Why Bonds Fluctuate in value

Bonds are the poor sibling of stocks for many investors. We ask for stock tips and hot stocks but you never hear about somebody offering bond suggestions at a cocktail party. Financial websites like to tout how much better stocks have performed long term compared to bonds and cash.

Due to all of that, bonds are much more of an enigma for most investors. Yet, at their heart, bonds are a simple investment tool. Where purchasing stocks gives an investor ownership in the underlying company, bonds are a way for an investor to loan money to the company in exchange for a fixed return.

If you buy a bond and hold it until it matures, you will get the specified amount of money back.
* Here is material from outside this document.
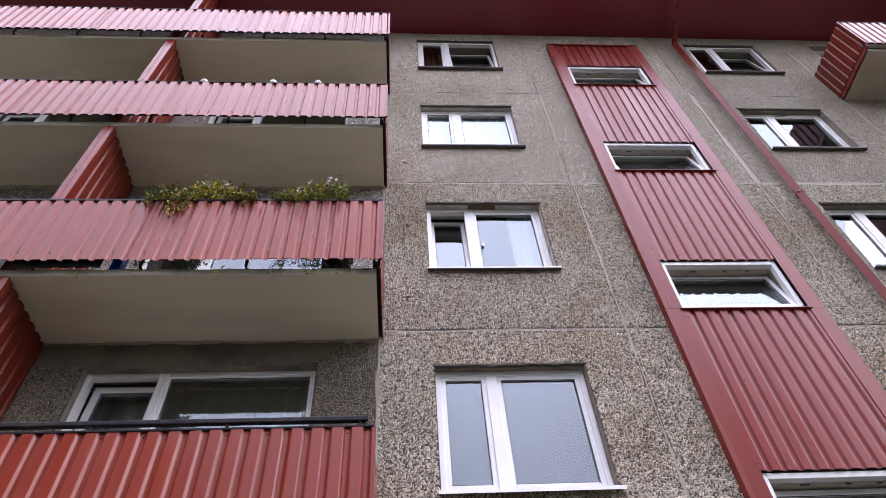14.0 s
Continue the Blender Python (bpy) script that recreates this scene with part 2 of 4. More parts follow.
M_SLAB_BROWN = mat("brown_slab_concrete", (0.46, 0.405, 0.32), 0.9, grain=0.25, grain_scale=70, stain=(0.3, 0.26, 0.2), stain_amount=0.55, stain_scale=1.2, stretch=(0.6, 2.5, 2.5), bump=0.15, bump_scale=45)
M_SLAB_ALGAE = mat("slab_concrete_with_algae", (0.56, 0.55, 0.37), 0.9, grain=0.2, grain_scale=70, stain=(0.38, 0.39, 0.235), stain_amount=0.6, stain_scale=1.3, stretch=(0.6, 2.5, 2.5), bump=0.15, bump_scale=45)
M_REVEAL_PALE = mat("peeling_reveal_paint", (0.5, 0.475, 0.43), 0.85, grain=0.35, grain_scale=40, stain=(0.13, 0.075, 0.05), stain_amount=0.9, stain_scale=3.2, stretch=(1, 1, 3), bump=0.5, bump_scale=40)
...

However, bonds can be bought from and sold to other investors in the open market, just like shares of stock. This market allows the current value of the bond to change and allows investors other ways to make money as the value of bonds fluctuates.

The value changes because of several factors: the company, other companies, and the interest rate environment.

The company is critical to the value of a bond because it is the revenue that the company brings in that is used to repay the bond holders. If the company is seen to be in a weakening financial position, the value of the bonds will decrease because people get worried that the bonds may not be repaid or that payments will be delayed.

Other companies influence the cash value of a bond with their own bonds. Investors purchase bonds out of all of the ones that are available. The various terms on the bond impact the value in that comparison. Higher interest rates on the face of the bond are more valuable than lower interest rates. The sooner the bond matures, the more it will be worth too.

Coupon bonds that pay out interest on a regular basis are worth more than coupon-less bonds that pay at the end when they mature. Even the timing of payments will impact the value of the bond on a daily basis.

Finally, the interest rate environment will influence the value of a bond. Bonds are an investment vehicle that is very rate sensitive because of the myriad other options that will pay interest. Certificates of Deposit (CDs), savings accounts, even sweep funds offer investors ways to get interest without a lot of risk. The willingness to purchase a bond yielding 5% will be much higher if CDs are only offering 2% than if the CDs are offering 6% interest. Even the expectation of what interest rates are going to do will influence the value of bonds an expectation that interest rates are going down will increase the value and an expectation for rates to go up will lead to a drop in value for existing bonds.

As you can see from this quick introduction to why the value of bonds fluctuates, while bonds are a simple concept the investor loans money and gets repaid with interest later the specifics do complicate the understanding. Adding in the ability to trade bonds on an open market and the complexity goes up even further. This is not a bad thing. Learning what influences the value of bonds and how to trade them provides smart investors with another tool to use in their quest to make money.